Prompt >>
Quote the listing below in its entirety, omitting every image.

Data shown >>

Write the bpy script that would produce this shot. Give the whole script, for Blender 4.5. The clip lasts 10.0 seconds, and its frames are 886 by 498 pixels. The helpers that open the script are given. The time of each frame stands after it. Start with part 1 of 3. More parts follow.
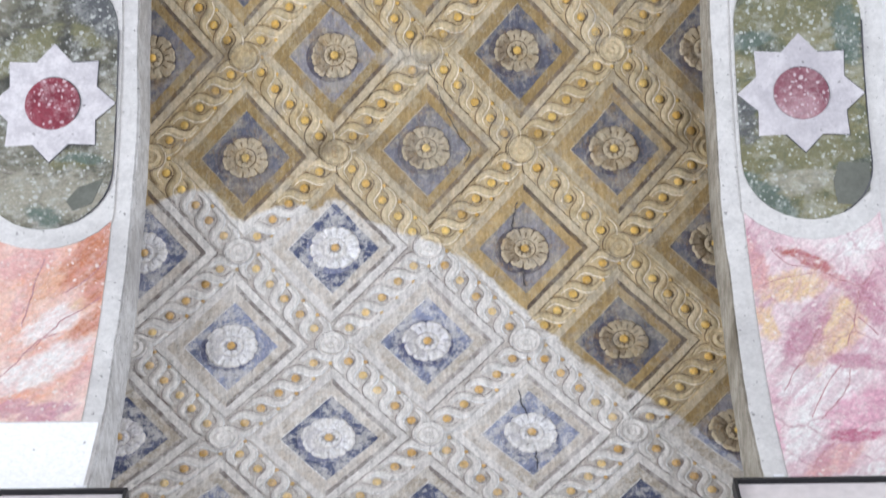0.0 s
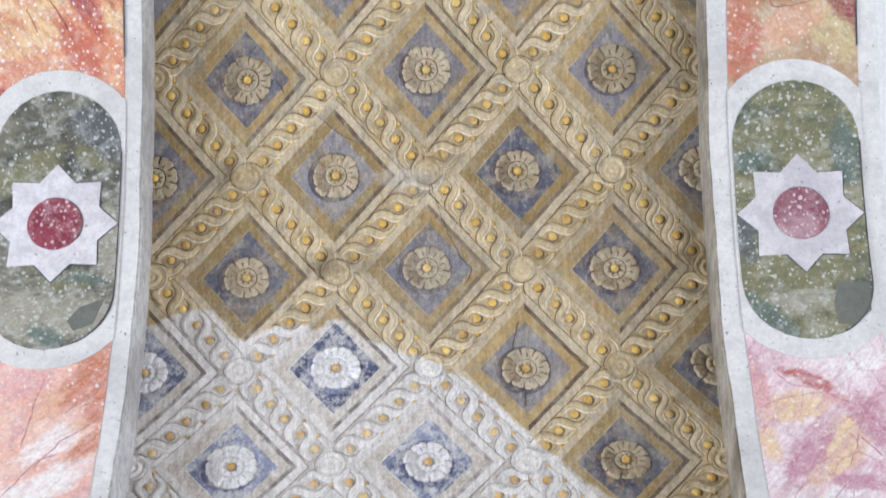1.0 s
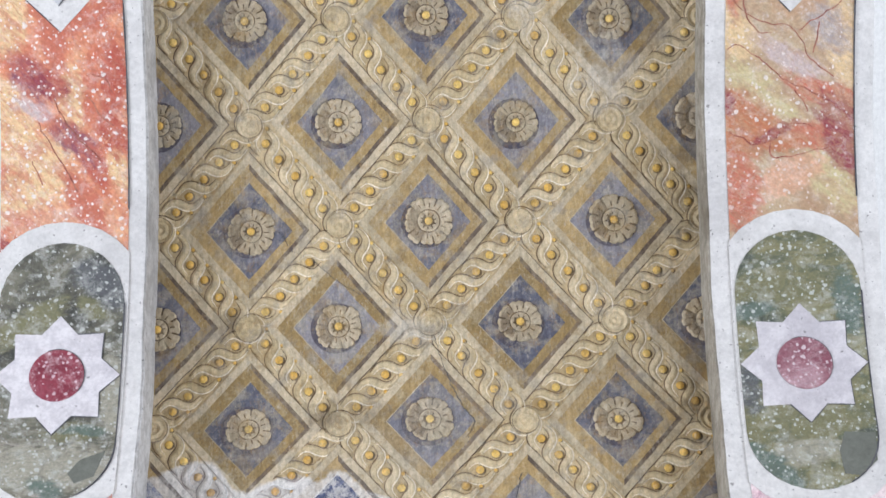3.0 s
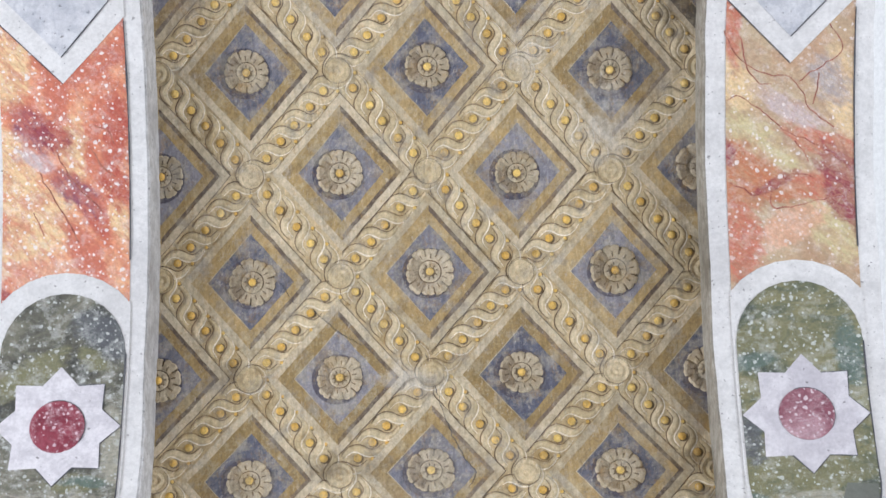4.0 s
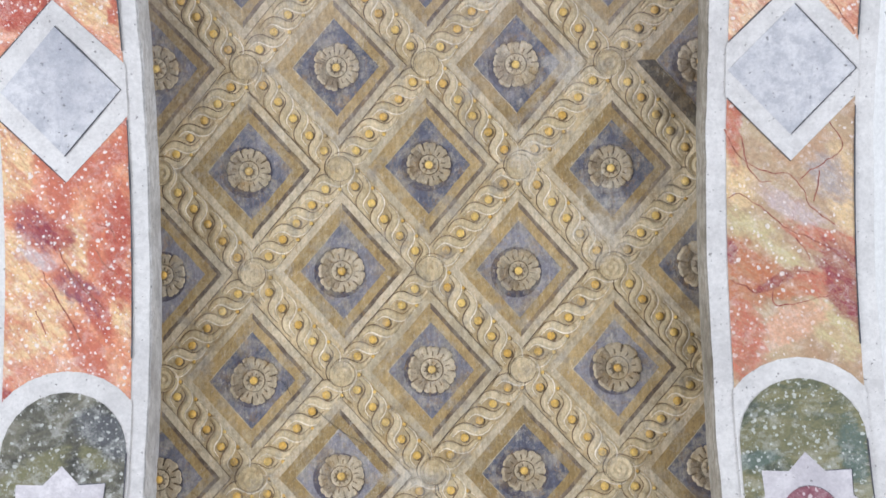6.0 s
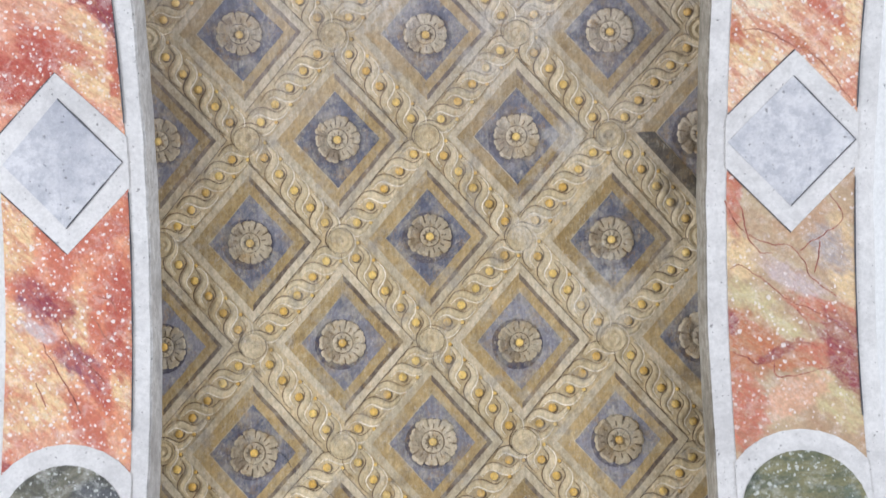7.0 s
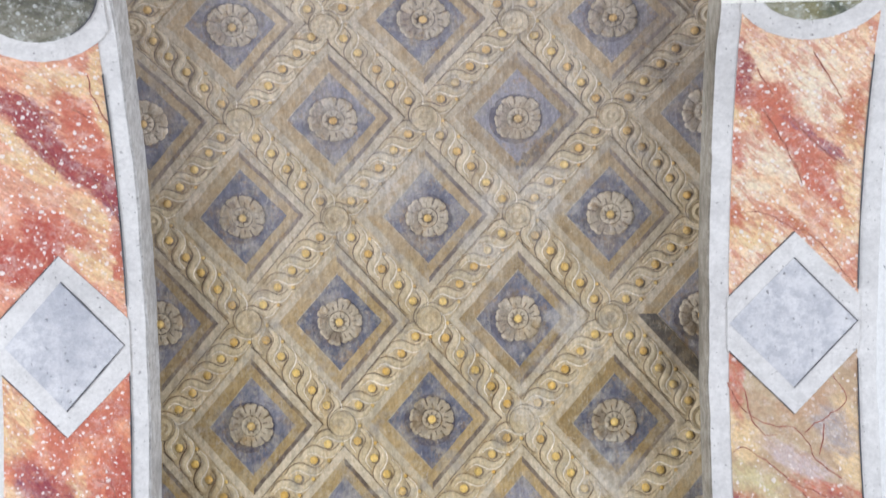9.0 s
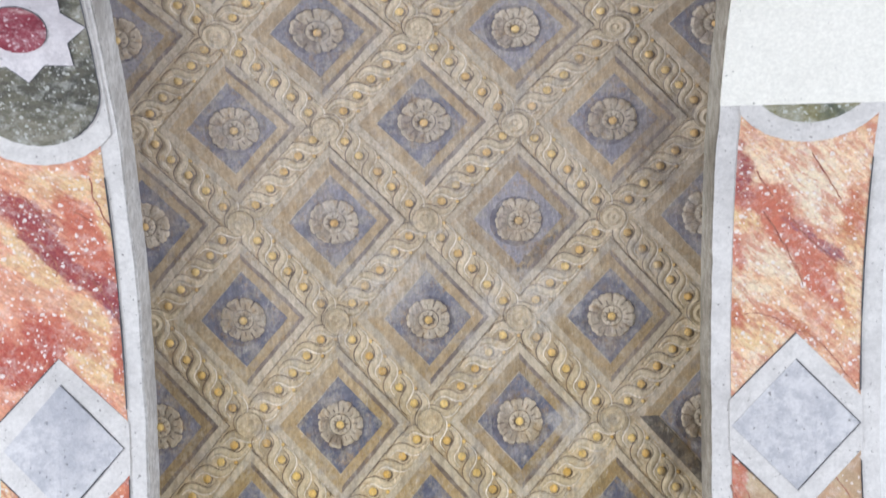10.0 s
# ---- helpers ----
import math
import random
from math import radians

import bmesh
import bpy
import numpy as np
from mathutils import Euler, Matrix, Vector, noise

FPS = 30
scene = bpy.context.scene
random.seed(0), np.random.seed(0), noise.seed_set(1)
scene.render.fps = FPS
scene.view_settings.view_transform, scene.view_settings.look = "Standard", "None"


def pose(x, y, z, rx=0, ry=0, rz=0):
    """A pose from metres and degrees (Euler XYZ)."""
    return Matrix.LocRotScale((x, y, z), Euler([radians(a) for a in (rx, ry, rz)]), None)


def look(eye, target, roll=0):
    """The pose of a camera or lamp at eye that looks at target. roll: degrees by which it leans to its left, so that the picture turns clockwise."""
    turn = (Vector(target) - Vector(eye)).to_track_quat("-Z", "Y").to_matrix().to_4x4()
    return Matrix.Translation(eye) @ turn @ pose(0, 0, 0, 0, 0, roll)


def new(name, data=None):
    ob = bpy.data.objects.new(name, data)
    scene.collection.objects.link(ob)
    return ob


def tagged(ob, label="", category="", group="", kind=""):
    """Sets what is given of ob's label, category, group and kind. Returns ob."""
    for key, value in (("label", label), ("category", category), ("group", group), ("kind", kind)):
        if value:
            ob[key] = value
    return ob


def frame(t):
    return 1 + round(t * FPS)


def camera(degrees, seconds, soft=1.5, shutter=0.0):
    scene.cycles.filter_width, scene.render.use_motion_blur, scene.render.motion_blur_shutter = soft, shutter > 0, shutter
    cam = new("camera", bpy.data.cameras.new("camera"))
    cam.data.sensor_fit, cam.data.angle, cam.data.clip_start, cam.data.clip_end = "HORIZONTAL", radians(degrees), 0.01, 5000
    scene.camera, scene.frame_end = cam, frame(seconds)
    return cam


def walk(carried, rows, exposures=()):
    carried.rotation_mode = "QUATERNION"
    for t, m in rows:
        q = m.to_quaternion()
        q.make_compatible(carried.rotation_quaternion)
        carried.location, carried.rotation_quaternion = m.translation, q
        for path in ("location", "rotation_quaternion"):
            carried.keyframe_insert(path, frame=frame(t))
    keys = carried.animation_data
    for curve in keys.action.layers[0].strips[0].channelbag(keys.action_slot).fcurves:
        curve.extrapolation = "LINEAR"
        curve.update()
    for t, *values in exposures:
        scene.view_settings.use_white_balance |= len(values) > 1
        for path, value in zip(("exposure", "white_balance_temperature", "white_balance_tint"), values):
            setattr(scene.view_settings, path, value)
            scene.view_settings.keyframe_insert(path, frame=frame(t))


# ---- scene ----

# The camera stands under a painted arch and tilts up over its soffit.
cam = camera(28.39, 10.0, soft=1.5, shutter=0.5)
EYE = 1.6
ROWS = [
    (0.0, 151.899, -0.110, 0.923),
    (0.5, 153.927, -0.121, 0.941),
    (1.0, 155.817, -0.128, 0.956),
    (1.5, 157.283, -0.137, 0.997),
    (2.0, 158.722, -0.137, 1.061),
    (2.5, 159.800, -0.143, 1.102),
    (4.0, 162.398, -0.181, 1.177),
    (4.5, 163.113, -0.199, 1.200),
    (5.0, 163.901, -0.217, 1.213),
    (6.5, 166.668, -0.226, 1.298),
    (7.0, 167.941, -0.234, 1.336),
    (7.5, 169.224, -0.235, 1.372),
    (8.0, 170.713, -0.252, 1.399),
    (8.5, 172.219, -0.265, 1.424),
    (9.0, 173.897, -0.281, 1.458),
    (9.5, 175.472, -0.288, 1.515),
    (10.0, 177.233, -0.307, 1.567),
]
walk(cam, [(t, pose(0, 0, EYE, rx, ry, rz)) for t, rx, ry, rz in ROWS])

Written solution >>
Write the bpy script that would produce this shot. Give the whole script, for Blender 4.5. The clip lasts 10.0 seconds, and its frames are 886 by 498 pixels. The helpers that open the script are given. The time of each frame stands after it. Start with part 1 of 3. More parts follow.
0.0 s
1.0 s
3.0 s
4.0 s
6.0 s
7.0 s
9.0 s
10.0 s
# ---- helpers ----
import math
import random
from math import radians

import bmesh
import bpy
import numpy as np
from mathutils import Euler, Matrix, Vector, noise

FPS = 30
scene = bpy.context.scene
random.seed(0), np.random.seed(0), noise.seed_set(1)
scene.render.fps = FPS
scene.view_settings.view_transform, scene.view_settings.look = "Standard", "None"


def pose(x, y, z, rx=0, ry=0, rz=0):
    """A pose from metres and degrees (Euler XYZ)."""
    return Matrix.LocRotScale((x, y, z), Euler([radians(a) for a in (rx, ry, rz)]), None)


def look(eye, target, roll=0):
    """The pose of a camera or lamp at eye that looks at target. roll: degrees by which it leans to its left, so that the picture turns clockwise."""
    turn = (Vector(target) - Vector(eye)).to_track_quat("-Z", "Y").to_matrix().to_4x4()
    return Matrix.Translation(eye) @ turn @ pose(0, 0, 0, 0, 0, roll)


def new(name, data=None):
    ob = bpy.data.objects.new(name, data)
    scene.collection.objects.link(ob)
    return ob


def tagged(ob, label="", category="", group="", kind=""):
    """Sets what is given of ob's label, category, group and kind. Returns ob."""
    for key, value in (("label", label), ("category", category), ("group", group), ("kind", kind)):
        if value:
            ob[key] = value
    return ob


def frame(t):
    return 1 + round(t * FPS)


def camera(degrees, seconds, soft=1.5, shutter=0.0):
    scene.cycles.filter_width, scene.render.use_motion_blur, scene.render.motion_blur_shutter = soft, shutter > 0, shutter
    cam = new("camera", bpy.data.cameras.new("camera"))
    cam.data.sensor_fit, cam.data.angle, cam.data.clip_start, cam.data.clip_end = "HORIZONTAL", radians(degrees), 0.01, 5000
    scene.camera, scene.frame_end = cam, frame(seconds)
    return cam


def walk(carried, rows, exposures=()):
    carried.rotation_mode = "QUATERNION"
    for t, m in rows:
        q = m.to_quaternion()
        q.make_compatible(carried.rotation_quaternion)
        carried.location, carried.rotation_quaternion = m.translation, q
        for path in ("location", "rotation_quaternion"):
            carried.keyframe_insert(path, frame=frame(t))
    keys = carried.animation_data
    for curve in keys.action.layers[0].strips[0].channelbag(keys.action_slot).fcurves:
        curve.extrapolation = "LINEAR"
        curve.update()
    for t, *values in exposures:
        scene.view_settings.use_white_balance |= len(values) > 1
        for path, value in zip(("exposure", "white_balance_temperature", "white_balance_tint"), values):
            setattr(scene.view_settings, path, value)
            scene.view_settings.keyframe_insert(path, frame=frame(t))


# ---- scene ----

# The camera stands under a painted arch and tilts up over its soffit.
cam = camera(28.39, 10.0, soft=1.5, shutter=0.5)
EYE = 1.6
ROWS = [
    (0.0, 151.899, -0.110, 0.923),
    (0.5, 153.927, -0.121, 0.941),
    (1.0, 155.817, -0.128, 0.956),
    (1.5, 157.283, -0.137, 0.997),
    (2.0, 158.722, -0.137, 1.061),
    (2.5, 159.800, -0.143, 1.102),
    (4.0, 162.398, -0.181, 1.177),
    (4.5, 163.113, -0.199, 1.200),
    (5.0, 163.901, -0.217, 1.213),
    (6.5, 166.668, -0.226, 1.298),
    (7.0, 167.941, -0.234, 1.336),
    (7.5, 169.224, -0.235, 1.372),
    (8.0, 170.713, -0.252, 1.399),
    (8.5, 172.219, -0.265, 1.424),
    (9.0, 173.897, -0.281, 1.458),
    (9.5, 175.472, -0.288, 1.515),
    (10.0, 177.233, -0.307, 1.567),
]
walk(cam, [(t, pose(0, 0, EYE, rx, ry, rz)) for t, rx, ry, rz in ROWS])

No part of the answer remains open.